I have just done some fairly common exercises around geodesics in the hyperbolic half-plane. In particular, I showed that vertical lines and semicircles form geodesics.
If I take a vertical line geodesic, and a point not on it and sufficiently far from the $x$-Axis (to prevent semicircle-geodesics from reaching it), then there is exactly one other geodesic, the vertical line through that point, that doesn't intersect the original geodesic.
Doesn't this violate the fifth postulate that generates hyperbolic geometry from absolute geometry? Don't I need to be able to find two or more geodesics?
Semicircle-geodesics don't have this problem, there are infinitely many of those.

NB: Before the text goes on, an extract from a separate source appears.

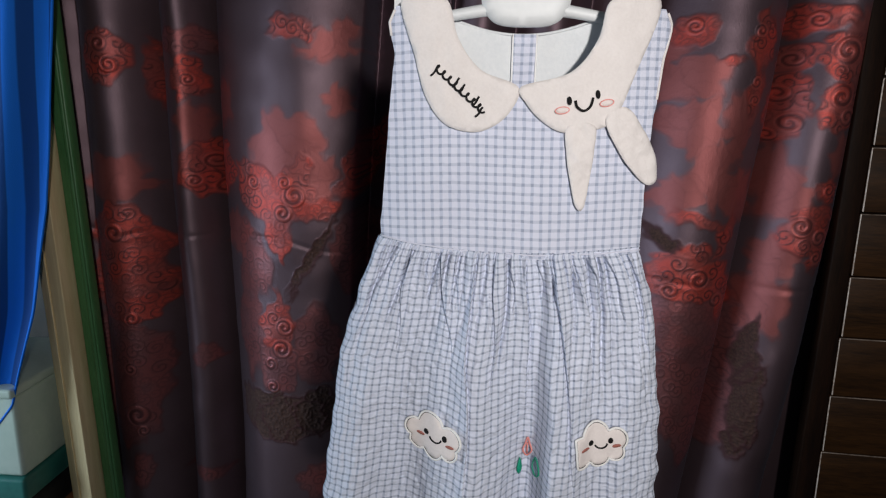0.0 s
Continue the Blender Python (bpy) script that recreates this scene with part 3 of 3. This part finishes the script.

There are other geodesics. Suppose the vertical line geodesic is given by $x = a$ and the point by $(b, c)$, with $b \ne a$. Choose $d \ne b$. Then there is a geodesic semicircle with endpoint $(d, 0)$ and passing through $(b, c).$ To find it, note that if the center of the semicircle is $(e, 0)$, then we must have $$(e - d)^2 = (e - b)^2 + c^2.$$ Solving this equation, we obtain $$e = \frac{b^2 + c^2 - d^2}{2(b - d)}.$$ Now, if we further suppose that $d$ is between $a$ and $b$, then the semicircle will not intersect the vertical line.